Implementation of 4DWX Using Hybrid Computing Environments Featuring High-Priority Queue and the Persistent Services Framework

Sheu, Rong-Shyang (National Center for Atmospheric Research)

Halvorson, Scott
Frauenhoffer, Michael
Shaw, Justin
Knievel, Jason

Climate/Weather/Ocean Modeling

The Four-Dimensional Weather System (4DWX), developed at the National Center for Atmospheric Research (NCAR), has been used by the US Army Test and Evaluation Command (ATEC) to provide weather diagnostics and forecasts in real-time from numerical weather prediction (NWP) models in support of the outdoor testing at various Army Test Centers.
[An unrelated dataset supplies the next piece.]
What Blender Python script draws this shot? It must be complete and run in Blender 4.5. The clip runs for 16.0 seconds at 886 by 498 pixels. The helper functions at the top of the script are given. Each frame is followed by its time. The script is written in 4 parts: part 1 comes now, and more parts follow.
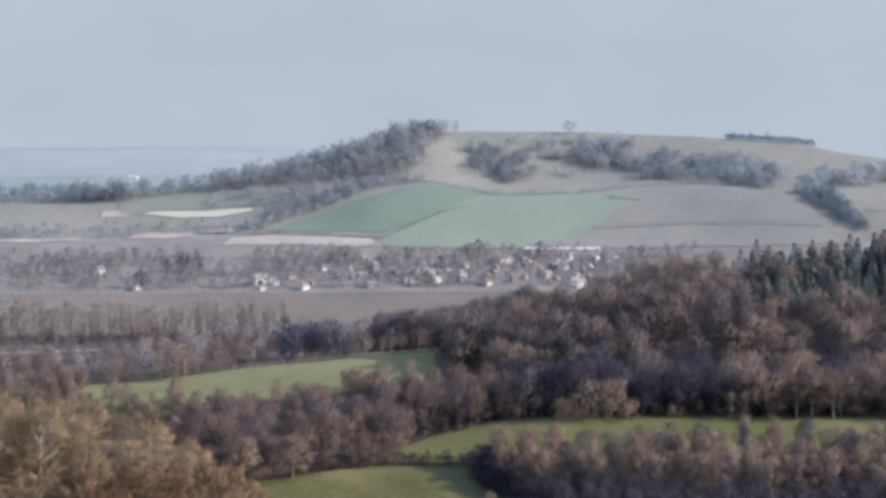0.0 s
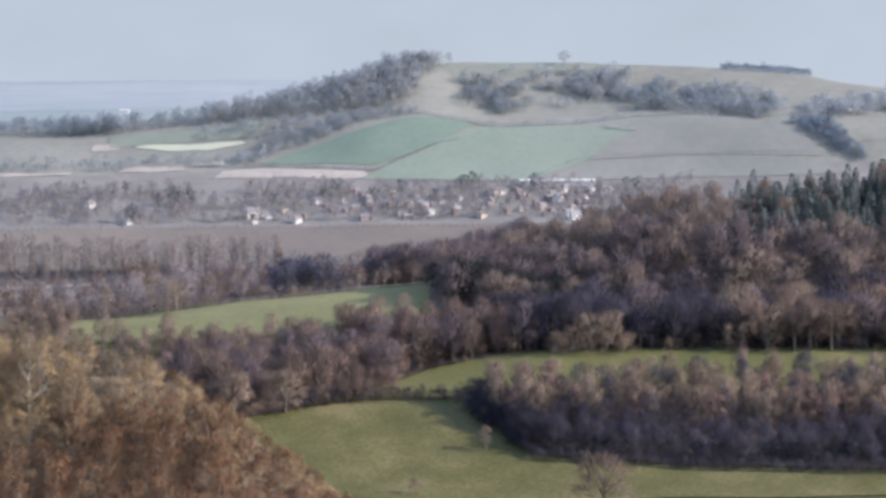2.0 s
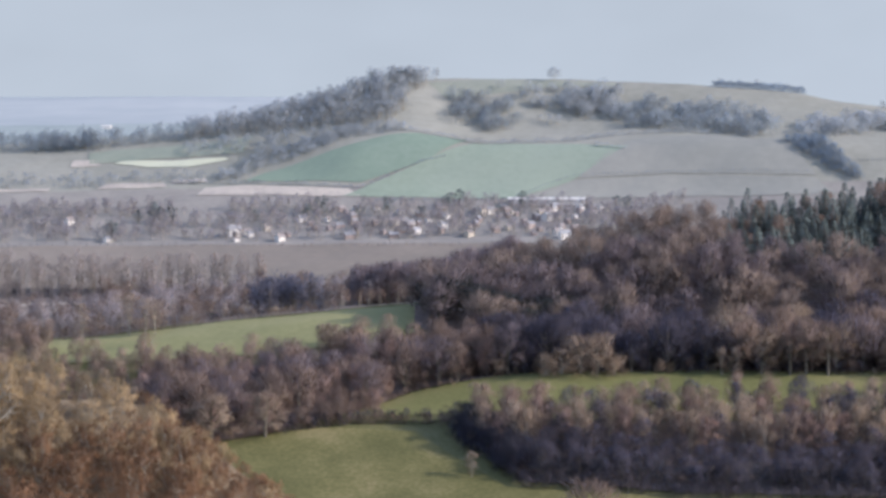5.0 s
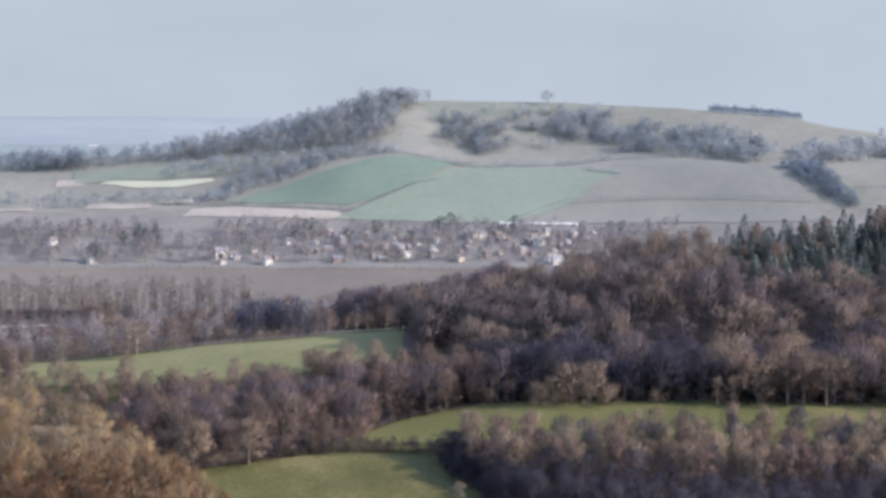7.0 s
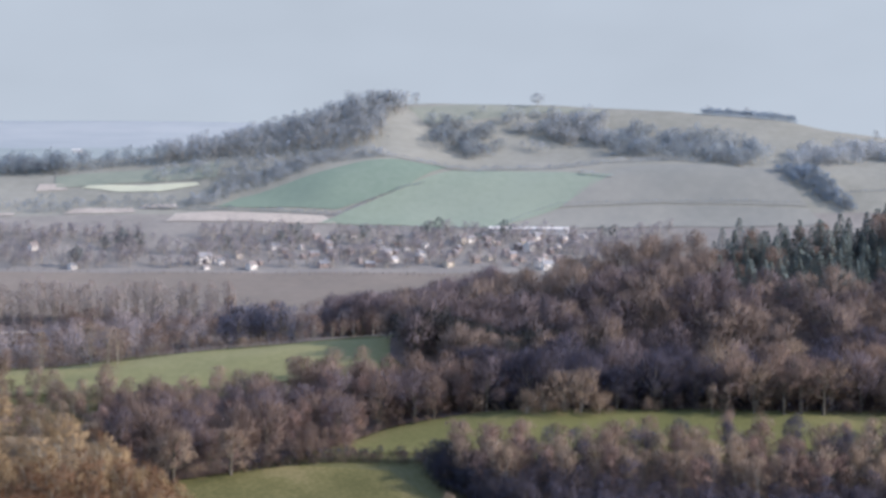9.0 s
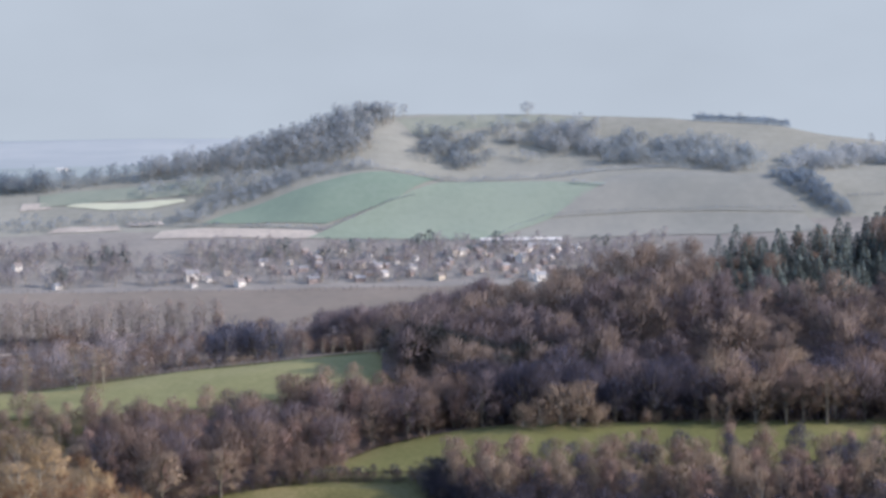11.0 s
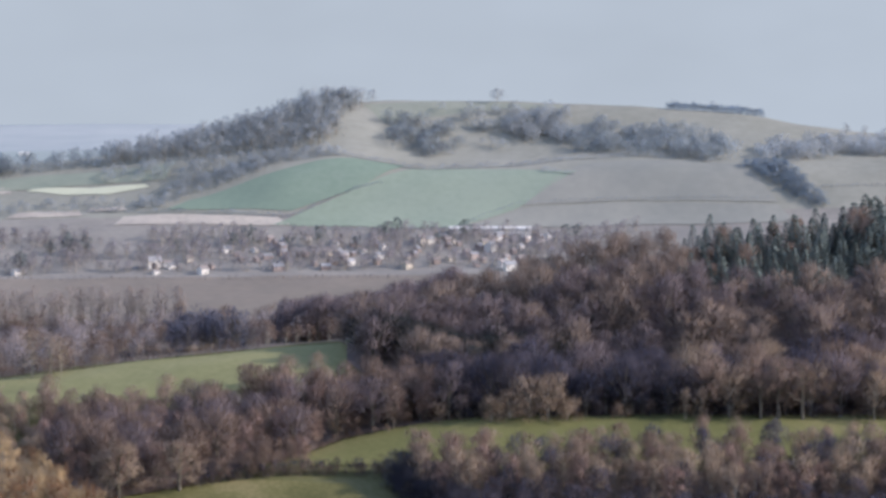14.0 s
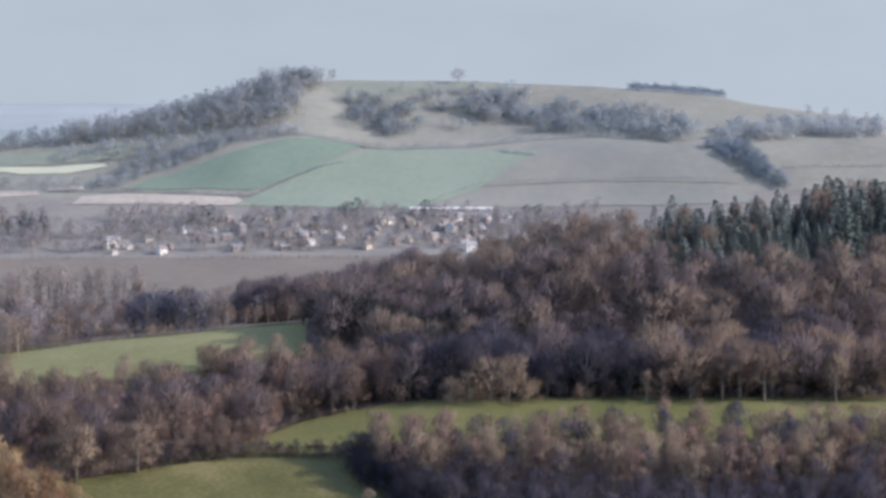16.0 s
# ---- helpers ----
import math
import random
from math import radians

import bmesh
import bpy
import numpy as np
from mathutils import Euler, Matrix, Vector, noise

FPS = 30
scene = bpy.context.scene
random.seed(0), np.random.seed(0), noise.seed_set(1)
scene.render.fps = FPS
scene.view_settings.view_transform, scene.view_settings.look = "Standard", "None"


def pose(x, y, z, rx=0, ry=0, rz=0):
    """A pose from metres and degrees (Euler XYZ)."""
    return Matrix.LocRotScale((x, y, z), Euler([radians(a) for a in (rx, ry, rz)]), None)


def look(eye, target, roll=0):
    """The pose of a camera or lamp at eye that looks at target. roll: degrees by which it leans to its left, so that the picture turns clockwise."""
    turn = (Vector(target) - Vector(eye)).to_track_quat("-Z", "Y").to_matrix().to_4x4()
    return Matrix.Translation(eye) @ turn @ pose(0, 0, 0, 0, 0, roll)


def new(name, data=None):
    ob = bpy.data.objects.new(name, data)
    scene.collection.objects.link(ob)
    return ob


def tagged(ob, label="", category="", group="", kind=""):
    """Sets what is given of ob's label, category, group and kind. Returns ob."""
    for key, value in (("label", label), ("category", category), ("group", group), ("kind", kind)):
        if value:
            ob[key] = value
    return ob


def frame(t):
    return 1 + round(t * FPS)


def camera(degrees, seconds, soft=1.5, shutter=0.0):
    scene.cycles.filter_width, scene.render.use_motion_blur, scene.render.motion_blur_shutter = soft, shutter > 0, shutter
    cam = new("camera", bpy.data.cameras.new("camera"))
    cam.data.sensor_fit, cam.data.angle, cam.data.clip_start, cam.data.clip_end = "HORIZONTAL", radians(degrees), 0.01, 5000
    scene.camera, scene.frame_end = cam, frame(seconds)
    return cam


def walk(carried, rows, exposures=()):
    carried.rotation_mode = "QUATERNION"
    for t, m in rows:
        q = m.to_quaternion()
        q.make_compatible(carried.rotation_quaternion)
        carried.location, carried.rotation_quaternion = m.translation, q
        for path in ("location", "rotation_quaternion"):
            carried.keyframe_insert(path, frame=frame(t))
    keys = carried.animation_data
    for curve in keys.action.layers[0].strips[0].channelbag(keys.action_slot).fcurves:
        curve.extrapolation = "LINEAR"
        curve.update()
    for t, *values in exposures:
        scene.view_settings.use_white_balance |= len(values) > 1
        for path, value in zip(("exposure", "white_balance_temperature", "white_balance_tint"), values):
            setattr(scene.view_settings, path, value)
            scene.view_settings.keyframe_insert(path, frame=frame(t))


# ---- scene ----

The required computing hardware and environments have moved from the dedicated high-performance computing (HPC) clusters at Dugway Proving Ground (DPG) to the shared resources sponsored by the Department of Defense (DoD) at two Supercomputing Resource Centers (DSRCs), the Army Research Laboratory (ARL) and the Navy, in the form of Dedicated Support Partitions (DSPs). In lieu of the DSP at ARL, ATEC is exploring a hybrid approach to host the 4DWX to provide critical weather analysis and forecasting in real time. This approach involves running the Weather Research and Forecasting (WRF) model, the core NWP engine of the 4DWX, through the high-priority queue on Centennial and performing various model post-processing tasks on the virtual machines (VMs) managed by Open Virtualization under the persistent services framework (PSF), before pushing a suite of model products to the Army Test Centers for visualization and other downstream applications. The choice of high-priority queue is critical in that it reduces the likelihood that any time-sensitive step in the weather forecasting cycle is delayed or even aborted due to unavailability of required computing resources. For this hybrid approach to work, the model output files from the 4DWX written to the Lustre file system on Centennial need to be accessible to the VMs under the PSF. Several options were explored and a final solution was determined by exporting a volume of the Lustre file system through a common network to the PSF VMs. Compared to the DSP approach, the implementation of this hybrid approach involves additional work, mainly on the PSF side, for NCAR software engineers, including configuring required VM resources (e.g., number of processors, memory, local storage, and networking), managing groups and accounts, and installing and managing required software/library packages. An instance of the 4DWX using this hybrid approach has been built. The VM used by this initial instance will be used as a template to create several more instances to meet the operational requirements of the Army Test Centers.